(3D scene code data)
________
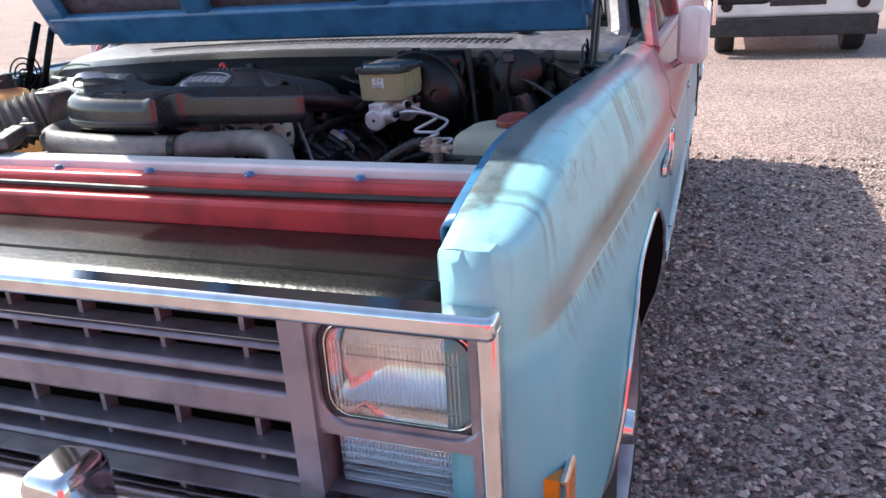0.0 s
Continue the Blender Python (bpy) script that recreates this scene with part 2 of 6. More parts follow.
FADED = mat("faded_print", (0.46, 0.46, 0.46), 0.5)
WHITEPL = mat("white_plastic", (0.72, 0.71, 0.70), 0.45, 0, 0.1, 20)
LOGO = mat("logo_silver", (0.55, 0.53, 0.56), 0.35, 0.4, 0.2, 60)
CREAM = mat("cream_trim", (0.80, 0.71, 0.58), 0.5, 0, 0.2, 8)
BRASS = mat("corroded_lead", (0.36, 0.27, 0.23), 0.6, 0.4, 0.5, 50, 0.5, 250)
SILL = mat("sunlit_support_top", (0.74, 0.70, 0.71), 0.4, 0, 0.15, 9)
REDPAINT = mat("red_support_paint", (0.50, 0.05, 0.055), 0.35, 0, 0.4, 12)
BLUEPAINT = mat("glossy_blue_jamb", (0.05, 0.20, 0.40), 0.3, 0, 0.35, 14, coat=0.4)
BLUECABLE = mat("dark_blue_cable", (0.012, 0.018, 0.05), 0.16, 0, 0.3, 30)
GLASS = mat("windscreen_glass", (0.02, 0.03, 0.035), 0.06, 0, 0.1, 3, spec=0.8)
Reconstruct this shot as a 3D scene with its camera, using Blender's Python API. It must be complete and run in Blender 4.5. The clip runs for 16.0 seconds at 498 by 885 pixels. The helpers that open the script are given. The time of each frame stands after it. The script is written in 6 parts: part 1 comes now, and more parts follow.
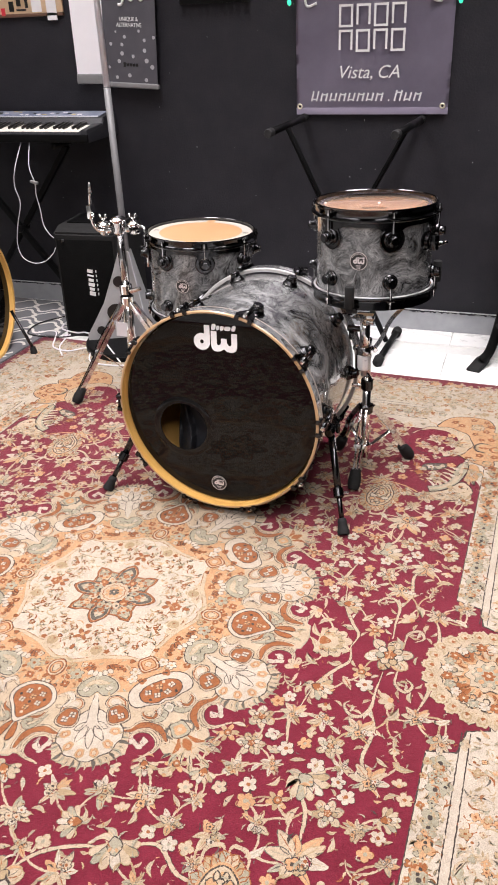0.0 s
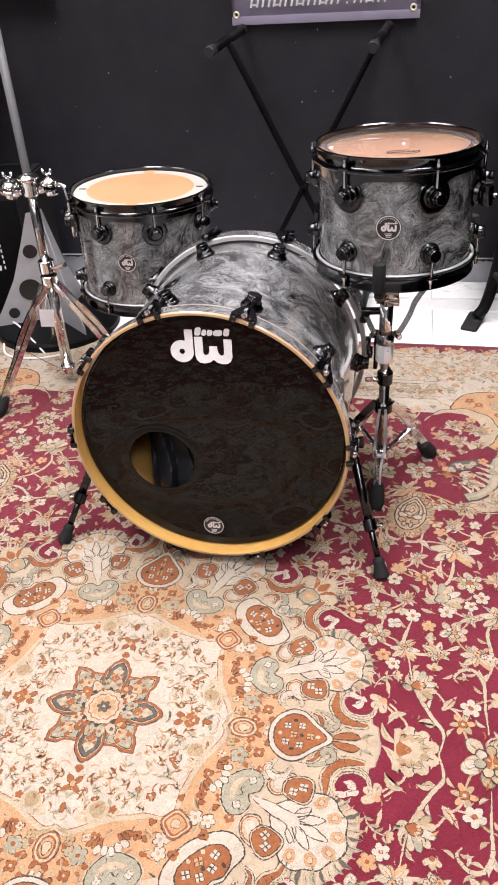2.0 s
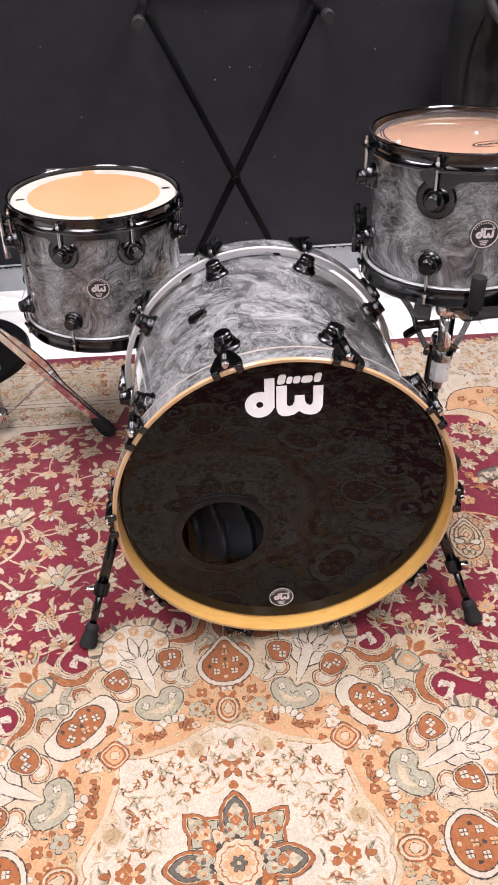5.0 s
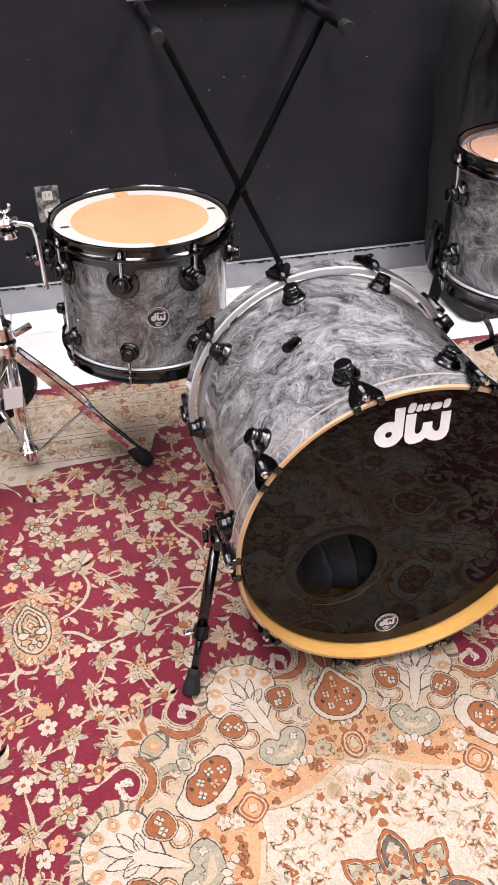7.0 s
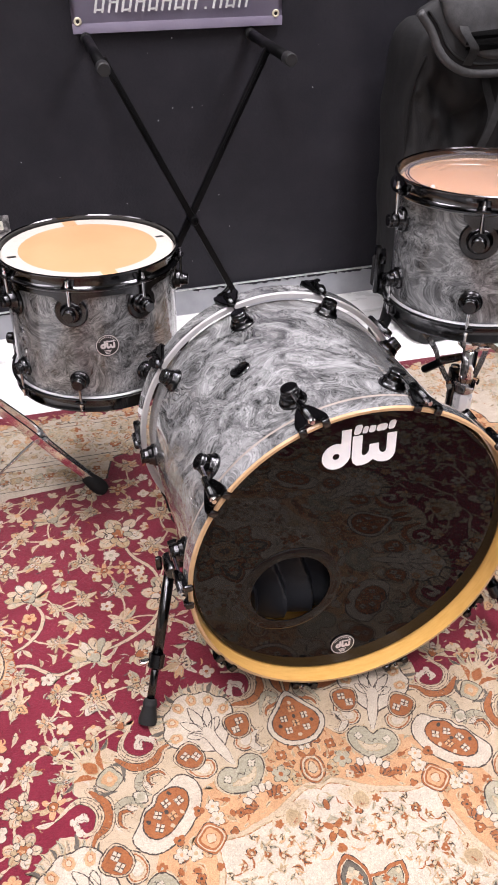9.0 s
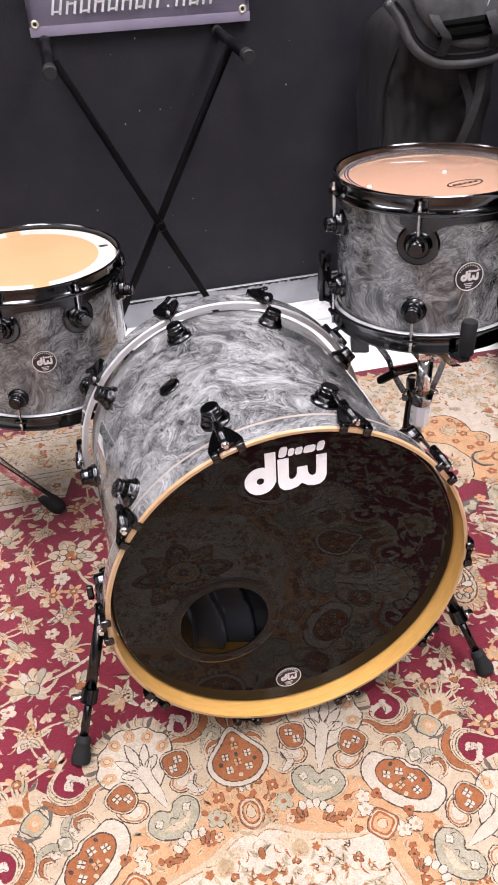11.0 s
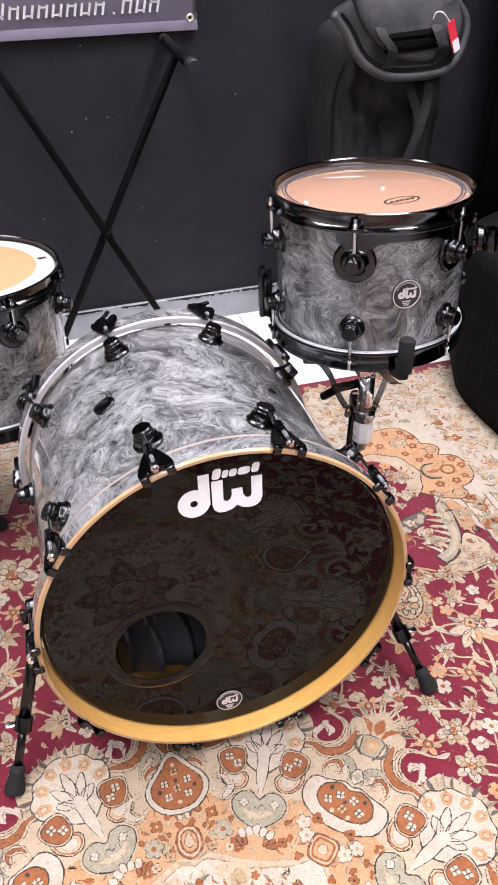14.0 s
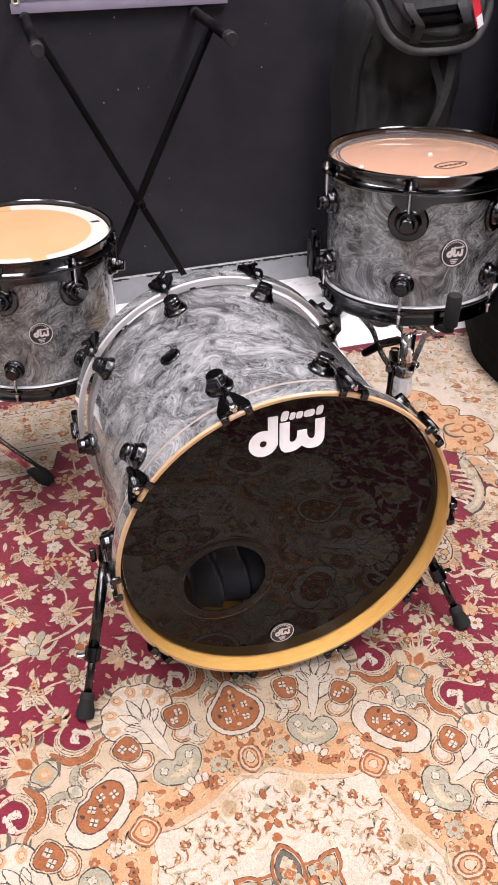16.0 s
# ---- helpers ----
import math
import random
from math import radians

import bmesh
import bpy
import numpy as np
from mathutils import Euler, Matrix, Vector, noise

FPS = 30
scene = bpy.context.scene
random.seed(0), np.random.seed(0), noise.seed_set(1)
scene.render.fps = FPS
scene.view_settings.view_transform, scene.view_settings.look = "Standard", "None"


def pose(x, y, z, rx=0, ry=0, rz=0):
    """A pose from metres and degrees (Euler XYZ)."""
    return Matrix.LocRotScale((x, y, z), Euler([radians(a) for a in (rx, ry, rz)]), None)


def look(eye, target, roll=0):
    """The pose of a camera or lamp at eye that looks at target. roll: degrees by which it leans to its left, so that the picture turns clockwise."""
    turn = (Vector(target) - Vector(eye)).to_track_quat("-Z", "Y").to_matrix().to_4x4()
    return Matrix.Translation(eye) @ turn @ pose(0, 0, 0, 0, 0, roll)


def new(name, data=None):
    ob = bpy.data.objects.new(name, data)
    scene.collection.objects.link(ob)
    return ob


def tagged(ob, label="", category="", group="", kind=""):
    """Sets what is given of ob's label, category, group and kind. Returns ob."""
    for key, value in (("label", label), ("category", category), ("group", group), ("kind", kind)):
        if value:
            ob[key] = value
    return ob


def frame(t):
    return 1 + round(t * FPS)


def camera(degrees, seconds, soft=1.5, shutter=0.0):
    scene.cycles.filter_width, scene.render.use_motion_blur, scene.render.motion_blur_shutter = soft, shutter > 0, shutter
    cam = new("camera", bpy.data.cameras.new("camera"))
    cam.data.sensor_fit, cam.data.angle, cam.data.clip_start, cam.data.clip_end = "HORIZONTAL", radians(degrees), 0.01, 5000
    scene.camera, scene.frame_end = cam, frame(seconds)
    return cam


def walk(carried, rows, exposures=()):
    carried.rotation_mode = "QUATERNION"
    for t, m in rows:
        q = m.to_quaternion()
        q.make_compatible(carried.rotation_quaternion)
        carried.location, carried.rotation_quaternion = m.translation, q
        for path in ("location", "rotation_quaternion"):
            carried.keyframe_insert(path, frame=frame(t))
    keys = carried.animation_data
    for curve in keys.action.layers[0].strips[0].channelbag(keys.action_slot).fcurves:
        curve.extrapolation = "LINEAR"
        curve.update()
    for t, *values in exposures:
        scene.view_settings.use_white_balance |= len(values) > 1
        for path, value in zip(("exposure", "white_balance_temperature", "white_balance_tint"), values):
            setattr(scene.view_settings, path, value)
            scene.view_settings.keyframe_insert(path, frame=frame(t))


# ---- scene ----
cam = camera(35.3, 16.0, soft=1.8)
PATH = [
    (0, (0.763, -1.395, 1.323), (0.164, 0.249, 0.356), -2.5),
    (0.5, (0.701, -1.161, 1.309), (0.118, 0.467, 0.304), -2.9),
    (1, (0.642, -1.024, 1.275), (0.094, 0.576, 0.209), -3.3),
    (1.5, (0.504, -0.936, 1.266), (0.056, 0.668, 0.157), -3.9),
    (2, (0.38, -0.891, 1.267), (0.03, 0.72, 0.133), -4.0),
    (2.5, (0.29, -0.784, 1.24), (0.032, 0.827, 0.084), -3.8),
    (3, (0.221, -0.642, 1.231), (0.05, 0.965, 0.054), -3.3),
    (3.5, (0.158, -0.581, 1.223), (0.074, 1.023, 0.031), -2.8),
    (4, (0.051, -0.58, 1.231), (0.064, 1.018, 0.029), -2.3),
    (4.5, (-0.068, -0.611, 1.245), (0.024, 0.984, 0.041), -1.8),
    (5, (-0.154, -0.581, 1.25), (-0.008, 1.007, 0.042), -1.5),
    (5.2, (-0.195, -0.53, 1.231), (-0.026, 1.053, 0.021), -1.4),
    (7.3, (-0.512, -0.448, 1.282), (-0.106, 1.087, 0.066), -0.3),
    (7.5, (-0.518, -0.451, 1.278), (-0.095, 1.082, 0.065), -0.2),
    (8, (-0.517, -0.457, 1.275), (-0.057, 1.078, 0.078), 0.3),
    (8.5, (-0.492, -0.451, 1.28), (-0.02, 1.093, 0.099), 0.3),
    (9, (-0.465, -0.458, 1.281), (0.008, 1.096, 0.114), 0.0),
    (9.2, (-0.455, -0.459, 1.277), (0.012, 1.099, 0.114), -0.2),
    (11.3, (-0.262, -0.403, 1.25), (0.135, 1.174, 0.085), -2.5),
    (11.5, (-0.256, -0.395, 1.247), (0.145, 1.18, 0.082), -2.6),
    (12, (-0.211, -0.391, 1.254), (0.206, 1.18, 0.088), -2.4),
    (12.5, (-0.196, -0.381, 1.25), (0.239, 1.185, 0.085), -2.1),
    (13, (-0.2, -0.371, 1.245), (0.25, 1.191, 0.079), -1.6),
    (13.5, (-0.199, -0.379, 1.247), (0.265, 1.181, 0.084), -1.1),
    (14, (-0.221, -0.396, 1.259), (0.263, 1.161, 0.102), -0.9),
    (14.5, (-0.258, -0.437, 1.267), (0.263, 1.112, 0.115), -0.8),
    (15, (-0.309, -0.477, 1.279), (0.25, 1.059, 0.128), -0.8),
    (15.5, (-0.366, -0.504, 1.282), (0.202, 1.022, 0.12), -0.5),
    (16, (-0.373, -0.466, 1.271), (0.135, 1.054, 0.074), -0.1),
]
walk(cam, [(t, look(eye, target, roll)) for t, eye, target, roll in PATH], [(0, 0.0, 6500, 10), (3.0, 0.0, 6330, 12), (7.3, 0.02, 6330, 13.5), (11.3, 0.14, 6210, 13.5), (14.0, 0.15, 6120, 14), (16.0, 0.06, 6350, 14.5)])

# ---- world and light ----
world = bpy.data.worlds.new("world")
scene.world = world
world.use_nodes = True
world.node_tree.nodes["Background"].inputs[0].default_value = (0.8, 0.9, 1.0, 1)
world.node_tree.nodes["Background"].inputs[1].default_value = 0.05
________
Problem requirements: Without the pictures, reproduce every line of the records above exactly.

Result of this task:
0.0 s
Continue the Blender Python (bpy) script that recreates this scene with part 2 of 6. More parts follow.
FADED = mat("faded_print", (0.46, 0.46, 0.46), 0.5)
WHITEPL = mat("white_plastic", (0.72, 0.71, 0.70), 0.45, 0, 0.1, 20)
LOGO = mat("logo_silver", (0.55, 0.53, 0.56), 0.35, 0.4, 0.2, 60)
CREAM = mat("cream_trim", (0.80, 0.71, 0.58), 0.5, 0, 0.2, 8)
BRASS = mat("corroded_lead", (0.36, 0.27, 0.23), 0.6, 0.4, 0.5, 50, 0.5, 250)
SILL = mat("sunlit_support_top", (0.74, 0.70, 0.71), 0.4, 0, 0.15, 9)
REDPAINT = mat("red_support_paint", (0.50, 0.05, 0.055), 0.35, 0, 0.4, 12)
BLUEPAINT = mat("glossy_blue_jamb", (0.05, 0.20, 0.40), 0.3, 0, 0.35, 14, coat=0.4)
BLUECABLE = mat("dark_blue_cable", (0.012, 0.018, 0.05), 0.16, 0, 0.3, 30)
GLASS = mat("windscreen_glass", (0.02, 0.03, 0.035), 0.06, 0, 0.1, 3, spec=0.8)
Reconstruct this shot as a 3D scene with its camera, using Blender's Python API. It must be complete and run in Blender 4.5. The clip runs for 16.0 seconds at 498 by 885 pixels. The helpers that open the script are given. The time of each frame stands after it. The script is written in 6 parts: part 1 comes now, and more parts follow.
0.0 s
2.0 s
5.0 s
7.0 s
9.0 s
11.0 s
14.0 s
16.0 s
# ---- helpers ----
import math
import random
from math import radians

import bmesh
import bpy
import numpy as np
from mathutils import Euler, Matrix, Vector, noise

FPS = 30
scene = bpy.context.scene
random.seed(0), np.random.seed(0), noise.seed_set(1)
scene.render.fps = FPS
scene.view_settings.view_transform, scene.view_settings.look = "Standard", "None"


def pose(x, y, z, rx=0, ry=0, rz=0):
    """A pose from metres and degrees (Euler XYZ)."""
    return Matrix.LocRotScale((x, y, z), Euler([radians(a) for a in (rx, ry, rz)]), None)


def look(eye, target, roll=0):
    """The pose of a camera or lamp at eye that looks at target. roll: degrees by which it leans to its left, so that the picture turns clockwise."""
    turn = (Vector(target) - Vector(eye)).to_track_quat("-Z", "Y").to_matrix().to_4x4()
    return Matrix.Translation(eye) @ turn @ pose(0, 0, 0, 0, 0, roll)


def new(name, data=None):
    ob = bpy.data.objects.new(name, data)
    scene.collection.objects.link(ob)
    return ob


def tagged(ob, label="", category="", group="", kind=""):
    """Sets what is given of ob's label, category, group and kind. Returns ob."""
    for key, value in (("label", label), ("category", category), ("group", group), ("kind", kind)):
        if value:
            ob[key] = value
    return ob


def frame(t):
    return 1 + round(t * FPS)


def camera(degrees, seconds, soft=1.5, shutter=0.0):
    scene.cycles.filter_width, scene.render.use_motion_blur, scene.render.motion_blur_shutter = soft, shutter > 0, shutter
    cam = new("camera", bpy.data.cameras.new("camera"))
    cam.data.sensor_fit, cam.data.angle, cam.data.clip_start, cam.data.clip_end = "HORIZONTAL", radians(degrees), 0.01, 5000
    scene.camera, scene.frame_end = cam, frame(seconds)
    return cam


def walk(carried, rows, exposures=()):
    carried.rotation_mode = "QUATERNION"
    for t, m in rows:
        q = m.to_quaternion()
        q.make_compatible(carried.rotation_quaternion)
        carried.location, carried.rotation_quaternion = m.translation, q
        for path in ("location", "rotation_quaternion"):
            carried.keyframe_insert(path, frame=frame(t))
    keys = carried.animation_data
    for curve in keys.action.layers[0].strips[0].channelbag(keys.action_slot).fcurves:
        curve.extrapolation = "LINEAR"
        curve.update()
    for t, *values in exposures:
        scene.view_settings.use_white_balance |= len(values) > 1
        for path, value in zip(("exposure", "white_balance_temperature", "white_balance_tint"), values):
            setattr(scene.view_settings, path, value)
            scene.view_settings.keyframe_insert(path, frame=frame(t))


# ---- scene ----
cam = camera(35.3, 16.0, soft=1.8)
PATH = [
    (0, (0.763, -1.395, 1.323), (0.164, 0.249, 0.356), -2.5),
    (0.5, (0.701, -1.161, 1.309), (0.118, 0.467, 0.304), -2.9),
    (1, (0.642, -1.024, 1.275), (0.094, 0.576, 0.209), -3.3),
    (1.5, (0.504, -0.936, 1.266), (0.056, 0.668, 0.157), -3.9),
    (2, (0.38, -0.891, 1.267), (0.03, 0.72, 0.133), -4.0),
    (2.5, (0.29, -0.784, 1.24), (0.032, 0.827, 0.084), -3.8),
    (3, (0.221, -0.642, 1.231), (0.05, 0.965, 0.054), -3.3),
    (3.5, (0.158, -0.581, 1.223), (0.074, 1.023, 0.031), -2.8),
    (4, (0.051, -0.58, 1.231), (0.064, 1.018, 0.029), -2.3),
    (4.5, (-0.068, -0.611, 1.245), (0.024, 0.984, 0.041), -1.8),
    (5, (-0.154, -0.581, 1.25), (-0.008, 1.007, 0.042), -1.5),
    (5.2, (-0.195, -0.53, 1.231), (-0.026, 1.053, 0.021), -1.4),
    (7.3, (-0.512, -0.448, 1.282), (-0.106, 1.087, 0.066), -0.3),
    (7.5, (-0.518, -0.451, 1.278), (-0.095, 1.082, 0.065), -0.2),
    (8, (-0.517, -0.457, 1.275), (-0.057, 1.078, 0.078), 0.3),
    (8.5, (-0.492, -0.451, 1.28), (-0.02, 1.093, 0.099), 0.3),
    (9, (-0.465, -0.458, 1.281), (0.008, 1.096, 0.114), 0.0),
    (9.2, (-0.455, -0.459, 1.277), (0.012, 1.099, 0.114), -0.2),
    (11.3, (-0.262, -0.403, 1.25), (0.135, 1.174, 0.085), -2.5),
    (11.5, (-0.256, -0.395, 1.247), (0.145, 1.18, 0.082), -2.6),
    (12, (-0.211, -0.391, 1.254), (0.206, 1.18, 0.088), -2.4),
    (12.5, (-0.196, -0.381, 1.25), (0.239, 1.185, 0.085), -2.1),
    (13, (-0.2, -0.371, 1.245), (0.25, 1.191, 0.079), -1.6),
    (13.5, (-0.199, -0.379, 1.247), (0.265, 1.181, 0.084), -1.1),
    (14, (-0.221, -0.396, 1.259), (0.263, 1.161, 0.102), -0.9),
    (14.5, (-0.258, -0.437, 1.267), (0.263, 1.112, 0.115), -0.8),
    (15, (-0.309, -0.477, 1.279), (0.25, 1.059, 0.128), -0.8),
    (15.5, (-0.366, -0.504, 1.282), (0.202, 1.022, 0.12), -0.5),
    (16, (-0.373, -0.466, 1.271), (0.135, 1.054, 0.074), -0.1),
]
walk(cam, [(t, look(eye, target, roll)) for t, eye, target, roll in PATH], [(0, 0.0, 6500, 10), (3.0, 0.0, 6330, 12), (7.3, 0.02, 6330, 13.5), (11.3, 0.14, 6210, 13.5), (14.0, 0.15, 6120, 14), (16.0, 0.06, 6350, 14.5)])

# ---- world and light ----
world = bpy.data.worlds.new("world")
scene.world = world
world.use_nodes = True
world.node_tree.nodes["Background"].inputs[0].default_value = (0.8, 0.9, 1.0, 1)
world.node_tree.nodes["Background"].inputs[1].default_value = 0.05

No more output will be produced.